**Goal of the exercise**
Output the data word for word, dropping every image.

* BEGIN Collected data *

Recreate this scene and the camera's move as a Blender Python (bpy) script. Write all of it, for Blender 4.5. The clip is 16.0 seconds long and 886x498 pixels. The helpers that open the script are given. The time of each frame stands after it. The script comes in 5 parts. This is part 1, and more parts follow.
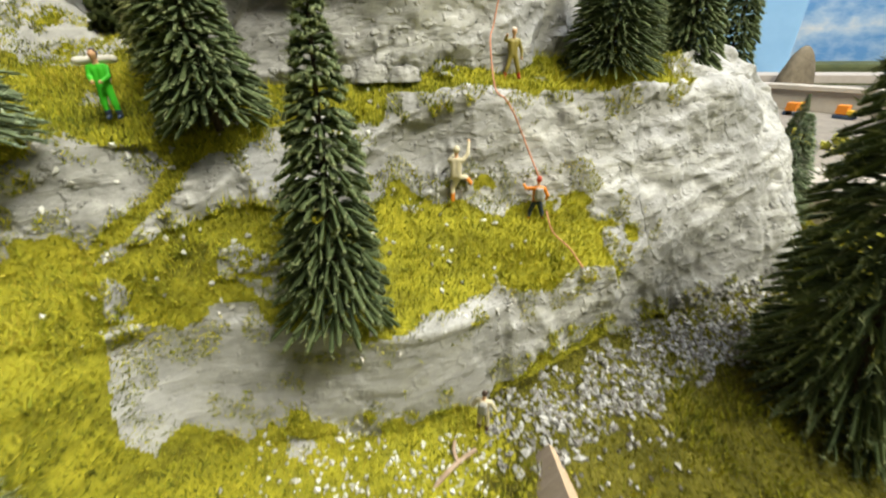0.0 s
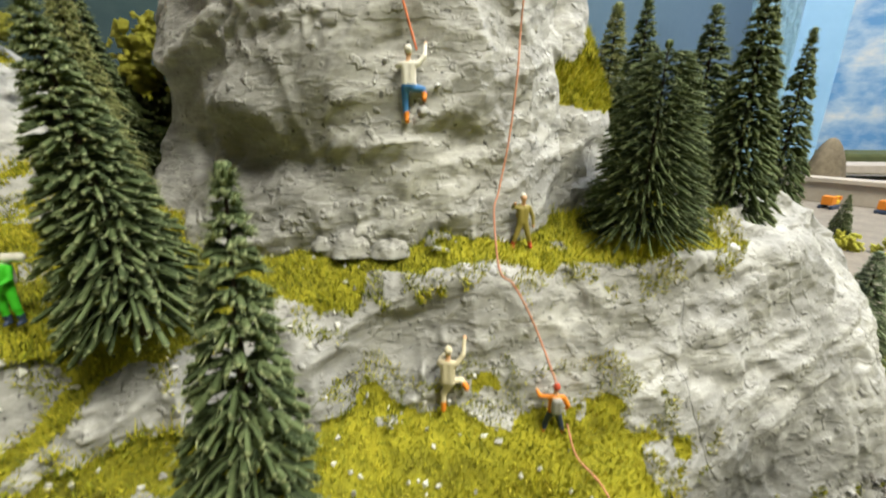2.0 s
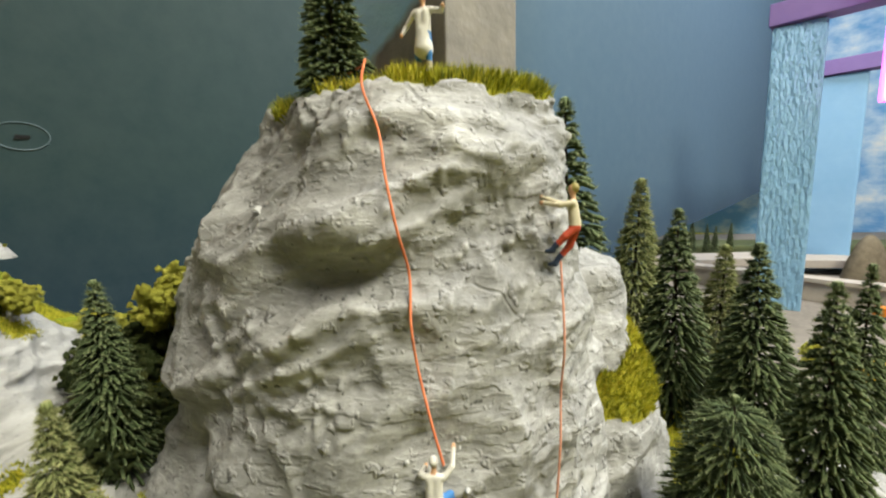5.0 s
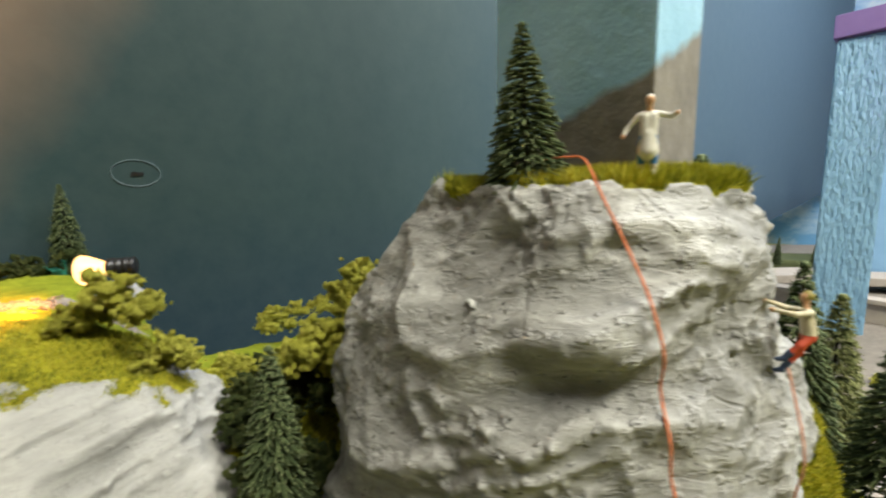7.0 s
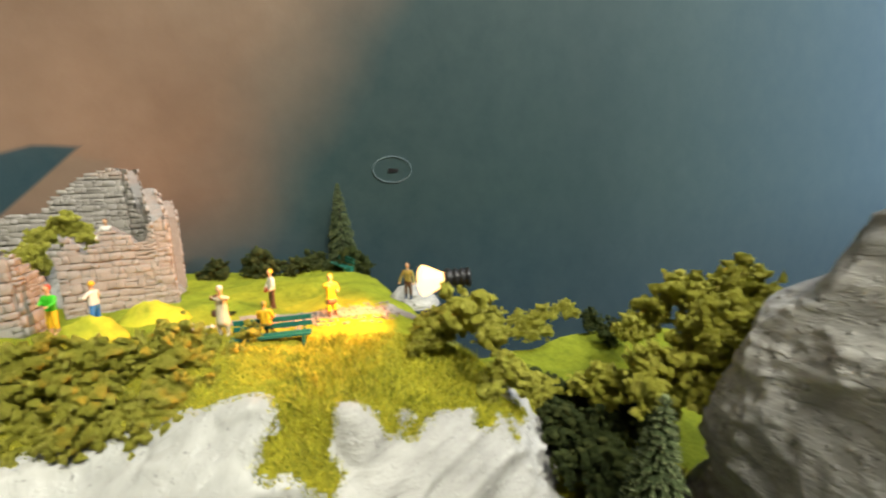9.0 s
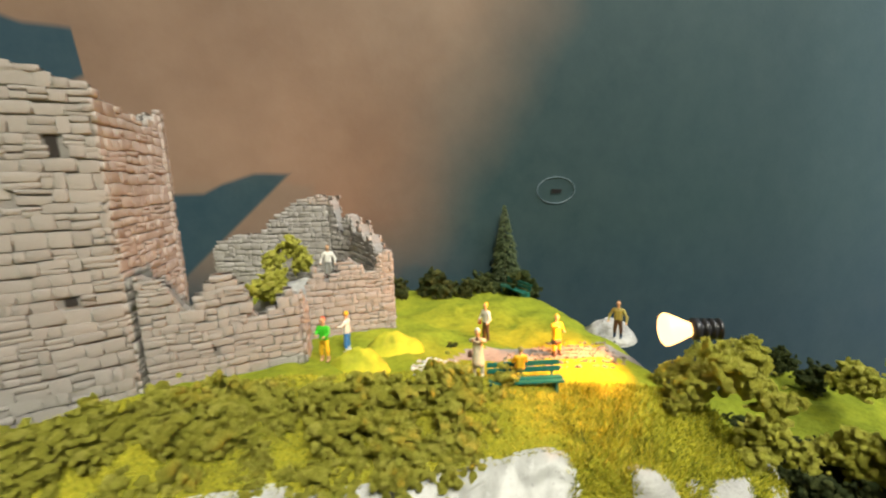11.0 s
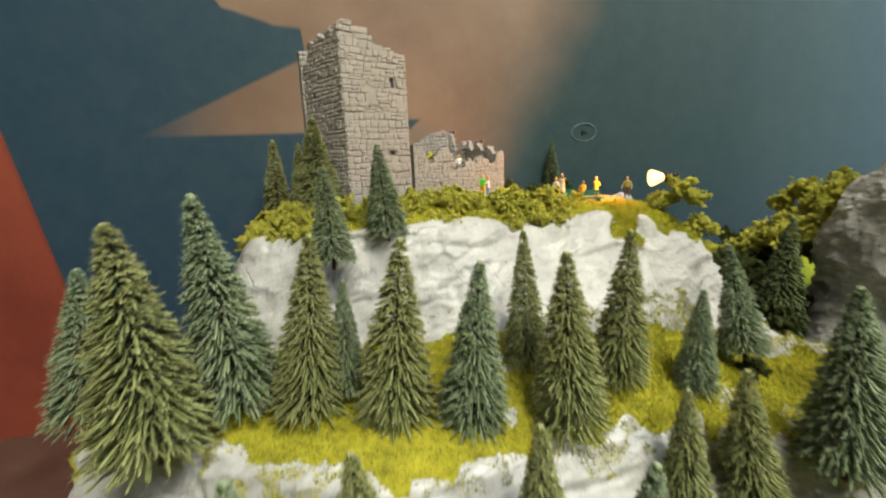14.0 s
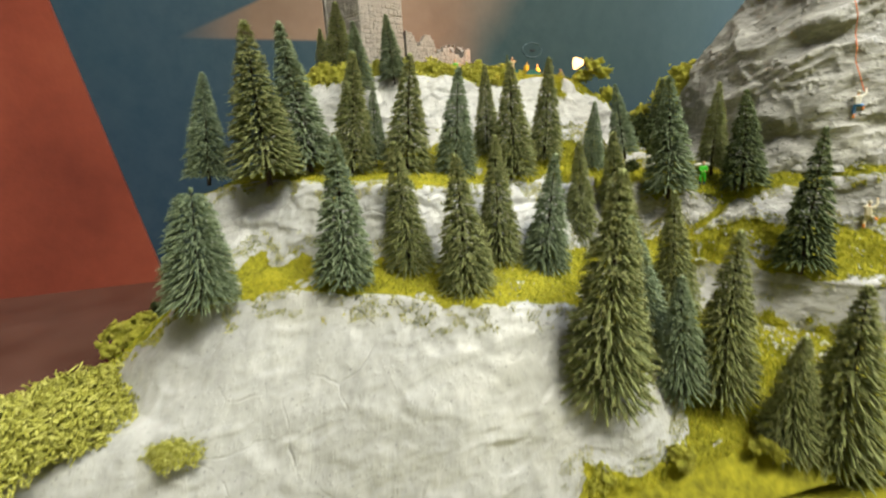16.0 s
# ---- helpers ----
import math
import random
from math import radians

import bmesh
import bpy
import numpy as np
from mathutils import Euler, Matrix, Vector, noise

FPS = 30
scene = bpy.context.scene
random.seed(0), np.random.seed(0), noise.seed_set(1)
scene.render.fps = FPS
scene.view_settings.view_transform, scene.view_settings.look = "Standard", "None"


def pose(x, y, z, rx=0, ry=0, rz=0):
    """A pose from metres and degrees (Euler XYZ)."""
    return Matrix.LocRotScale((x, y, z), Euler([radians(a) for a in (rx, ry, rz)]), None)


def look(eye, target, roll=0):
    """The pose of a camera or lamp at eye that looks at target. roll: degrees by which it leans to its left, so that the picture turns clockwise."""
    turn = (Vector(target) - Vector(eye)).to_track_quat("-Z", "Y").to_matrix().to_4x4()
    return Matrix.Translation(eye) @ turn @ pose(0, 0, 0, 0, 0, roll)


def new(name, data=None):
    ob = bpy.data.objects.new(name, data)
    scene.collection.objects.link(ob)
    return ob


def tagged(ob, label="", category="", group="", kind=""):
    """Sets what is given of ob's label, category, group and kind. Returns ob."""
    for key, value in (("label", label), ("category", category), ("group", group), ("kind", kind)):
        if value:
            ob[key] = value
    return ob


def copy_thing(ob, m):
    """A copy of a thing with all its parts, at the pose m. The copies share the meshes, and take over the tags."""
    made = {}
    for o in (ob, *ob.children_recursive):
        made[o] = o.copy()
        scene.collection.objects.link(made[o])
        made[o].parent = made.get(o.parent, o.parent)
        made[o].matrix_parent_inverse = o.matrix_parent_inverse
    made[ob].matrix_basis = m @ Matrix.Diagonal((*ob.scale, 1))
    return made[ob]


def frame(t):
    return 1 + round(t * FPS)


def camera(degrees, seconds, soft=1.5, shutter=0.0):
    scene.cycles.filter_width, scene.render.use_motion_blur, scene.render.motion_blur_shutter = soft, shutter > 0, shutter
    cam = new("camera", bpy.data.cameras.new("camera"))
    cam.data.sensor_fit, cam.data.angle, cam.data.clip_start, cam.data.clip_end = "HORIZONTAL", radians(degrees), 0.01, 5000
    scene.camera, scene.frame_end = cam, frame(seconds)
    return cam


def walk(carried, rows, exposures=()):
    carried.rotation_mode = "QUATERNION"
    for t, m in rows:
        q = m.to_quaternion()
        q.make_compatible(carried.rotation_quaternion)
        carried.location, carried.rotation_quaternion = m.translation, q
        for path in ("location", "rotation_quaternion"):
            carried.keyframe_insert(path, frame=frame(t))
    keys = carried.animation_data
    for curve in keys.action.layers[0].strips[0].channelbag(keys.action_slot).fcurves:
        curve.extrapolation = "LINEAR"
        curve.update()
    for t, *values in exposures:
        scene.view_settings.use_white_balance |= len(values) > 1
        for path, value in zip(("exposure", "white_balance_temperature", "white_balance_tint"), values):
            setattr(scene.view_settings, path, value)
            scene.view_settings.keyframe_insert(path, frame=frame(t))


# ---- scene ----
cam = camera(95.6, 16.0, soft=2.1, shutter=0.5)
PATH = [
    (0.0, 0.0000, -0.0015, 0.2477, -0.18, -27.91, 0.48),
    (0.5, 0.0019, 0.0164, 0.2513, 1.00, -25.45, 0.60),
    (1.0, 0.0062, 0.0284, 0.2529, 1.86, -22.82, 0.48),
    (1.5, 0.0088, 0.0371, 0.2636, 2.62, -20.10, 0.44),
    (2.0, 0.0096, 0.0455, 0.2742, 3.26, -18.08, 0.28),
    (2.5, 0.0099, 0.0569, 0.2912, 3.73, -16.27, 0.32),
    (3.0, 0.0090, 0.0631, 0.3043, 4.17, -14.00, 0.66),
    (3.5, 0.0083, 0.0728, 0.3173, 4.78, -11.65, 1.00),
    (4.0, 0.0081, 0.0789, 0.3281, 5.22, -9.17, 1.21),
    (6.5, -0.0233, 0.0812, 0.3845, 7.68, -7.42, 1.01),
    (7.0, -0.0512, 0.0755, 0.3849, 8.86, -7.59, 0.82),
    (7.5, -0.0810, 0.0711, 0.3834, 12.17, -7.50, 0.80),
    (8.0, -0.1065, 0.0751, 0.3923, 17.34, -8.54, 1.36),
    (8.5, -0.1300, 0.0796, 0.3933, 22.36, -9.20, 1.74),
    (9.0, -0.1528, 0.0828, 0.3951, 27.08, -9.61, 2.15),
    (9.5, -0.1731, 0.0836, 0.3985, 31.68, -9.77, 2.69),
    (12.0, -0.2175, -0.0033, 0.4218, 38.58, -9.64, 1.90),
    (12.5, -0.2142, -0.0369, 0.4186, 38.40, -10.01, 1.94),
    (13.0, -0.2042, -0.0706, 0.4015, 38.10, -10.34, 2.23),
    (13.5, -0.1911, -0.1133, 0.3817, 37.81, -10.44, 2.54),
    (14.0, -0.1682, -0.1426, 0.3663, 37.50, -10.81, 2.55),
    (14.5, -0.1469, -0.1684, 0.3424, 36.96, -11.50, 2.59),
    (15.0, -0.1179, -0.2048, 0.3231, 35.91, -12.32, 2.57),
    (15.5, -0.1041, -0.2436, 0.2938, 34.65, -13.13, 2.65),
    (16.0, -0.1006, -0.2773, 0.2631, 32.54, -13.53, 2.86),
]
walk(cam, [(t, pose(x, y, z, 90 + pitch, roll, yaw)) for t, x, y, z, yaw, pitch, roll in PATH],
     exposures=[(0.0, 0.18), (2.5, 0.08), (4.2, 0.03), (5.0, -0.02), (6.5, -0.07), (9.0, 0.08), (12.5, 0.02), (14.5, 0.04), (16.0, 0.19)])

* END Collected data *

**Solution to this problem**
Recreate this scene and the camera's move as a Blender Python (bpy) script. Write all of it, for Blender 4.5. The clip is 16.0 seconds long and 886x498 pixels. The helpers that open the script are given. The time of each frame stands after it. The script comes in 5 parts. This is part 1, and more parts follow.
0.0 s
2.0 s
5.0 s
7.0 s
9.0 s
11.0 s
14.0 s
16.0 s
# ---- helpers ----
import math
import random
from math import radians

import bmesh
import bpy
import numpy as np
from mathutils import Euler, Matrix, Vector, noise

FPS = 30
scene = bpy.context.scene
random.seed(0), np.random.seed(0), noise.seed_set(1)
scene.render.fps = FPS
scene.view_settings.view_transform, scene.view_settings.look = "Standard", "None"


def pose(x, y, z, rx=0, ry=0, rz=0):
    """A pose from metres and degrees (Euler XYZ)."""
    return Matrix.LocRotScale((x, y, z), Euler([radians(a) for a in (rx, ry, rz)]), None)


def look(eye, target, roll=0):
    """The pose of a camera or lamp at eye that looks at target. roll: degrees by which it leans to its left, so that the picture turns clockwise."""
    turn = (Vector(target) - Vector(eye)).to_track_quat("-Z", "Y").to_matrix().to_4x4()
    return Matrix.Translation(eye) @ turn @ pose(0, 0, 0, 0, 0, roll)


def new(name, data=None):
    ob = bpy.data.objects.new(name, data)
    scene.collection.objects.link(ob)
    return ob


def tagged(ob, label="", category="", group="", kind=""):
    """Sets what is given of ob's label, category, group and kind. Returns ob."""
    for key, value in (("label", label), ("category", category), ("group", group), ("kind", kind)):
        if value:
            ob[key] = value
    return ob


def copy_thing(ob, m):
    """A copy of a thing with all its parts, at the pose m. The copies share the meshes, and take over the tags."""
    made = {}
    for o in (ob, *ob.children_recursive):
        made[o] = o.copy()
        scene.collection.objects.link(made[o])
        made[o].parent = made.get(o.parent, o.parent)
        made[o].matrix_parent_inverse = o.matrix_parent_inverse
    made[ob].matrix_basis = m @ Matrix.Diagonal((*ob.scale, 1))
    return made[ob]


def frame(t):
    return 1 + round(t * FPS)


def camera(degrees, seconds, soft=1.5, shutter=0.0):
    scene.cycles.filter_width, scene.render.use_motion_blur, scene.render.motion_blur_shutter = soft, shutter > 0, shutter
    cam = new("camera", bpy.data.cameras.new("camera"))
    cam.data.sensor_fit, cam.data.angle, cam.data.clip_start, cam.data.clip_end = "HORIZONTAL", radians(degrees), 0.01, 5000
    scene.camera, scene.frame_end = cam, frame(seconds)
    return cam


def walk(carried, rows, exposures=()):
    carried.rotation_mode = "QUATERNION"
    for t, m in rows:
        q = m.to_quaternion()
        q.make_compatible(carried.rotation_quaternion)
        carried.location, carried.rotation_quaternion = m.translation, q
        for path in ("location", "rotation_quaternion"):
            carried.keyframe_insert(path, frame=frame(t))
    keys = carried.animation_data
    for curve in keys.action.layers[0].strips[0].channelbag(keys.action_slot).fcurves:
        curve.extrapolation = "LINEAR"
        curve.update()
    for t, *values in exposures:
        scene.view_settings.use_white_balance |= len(values) > 1
        for path, value in zip(("exposure", "white_balance_temperature", "white_balance_tint"), values):
            setattr(scene.view_settings, path, value)
            scene.view_settings.keyframe_insert(path, frame=frame(t))


# ---- scene ----
cam = camera(95.6, 16.0, soft=2.1, shutter=0.5)
PATH = [
    (0.0, 0.0000, -0.0015, 0.2477, -0.18, -27.91, 0.48),
    (0.5, 0.0019, 0.0164, 0.2513, 1.00, -25.45, 0.60),
    (1.0, 0.0062, 0.0284, 0.2529, 1.86, -22.82, 0.48),
    (1.5, 0.0088, 0.0371, 0.2636, 2.62, -20.10, 0.44),
    (2.0, 0.0096, 0.0455, 0.2742, 3.26, -18.08, 0.28),
    (2.5, 0.0099, 0.0569, 0.2912, 3.73, -16.27, 0.32),
    (3.0, 0.0090, 0.0631, 0.3043, 4.17, -14.00, 0.66),
    (3.5, 0.0083, 0.0728, 0.3173, 4.78, -11.65, 1.00),
    (4.0, 0.0081, 0.0789, 0.3281, 5.22, -9.17, 1.21),
    (6.5, -0.0233, 0.0812, 0.3845, 7.68, -7.42, 1.01),
    (7.0, -0.0512, 0.0755, 0.3849, 8.86, -7.59, 0.82),
    (7.5, -0.0810, 0.0711, 0.3834, 12.17, -7.50, 0.80),
    (8.0, -0.1065, 0.0751, 0.3923, 17.34, -8.54, 1.36),
    (8.5, -0.1300, 0.0796, 0.3933, 22.36, -9.20, 1.74),
    (9.0, -0.1528, 0.0828, 0.3951, 27.08, -9.61, 2.15),
    (9.5, -0.1731, 0.0836, 0.3985, 31.68, -9.77, 2.69),
    (12.0, -0.2175, -0.0033, 0.4218, 38.58, -9.64, 1.90),
    (12.5, -0.2142, -0.0369, 0.4186, 38.40, -10.01, 1.94),
    (13.0, -0.2042, -0.0706, 0.4015, 38.10, -10.34, 2.23),
    (13.5, -0.1911, -0.1133, 0.3817, 37.81, -10.44, 2.54),
    (14.0, -0.1682, -0.1426, 0.3663, 37.50, -10.81, 2.55),
    (14.5, -0.1469, -0.1684, 0.3424, 36.96, -11.50, 2.59),
    (15.0, -0.1179, -0.2048, 0.3231, 35.91, -12.32, 2.57),
    (15.5, -0.1041, -0.2436, 0.2938, 34.65, -13.13, 2.65),
    (16.0, -0.1006, -0.2773, 0.2631, 32.54, -13.53, 2.86),
]
walk(cam, [(t, pose(x, y, z, 90 + pitch, roll, yaw)) for t, x, y, z, yaw, pitch, roll in PATH],
     exposures=[(0.0, 0.18), (2.5, 0.08), (4.2, 0.03), (5.0, -0.02), (6.5, -0.07), (9.0, 0.08), (12.5, 0.02), (14.5, 0.04), (16.0, 0.19)])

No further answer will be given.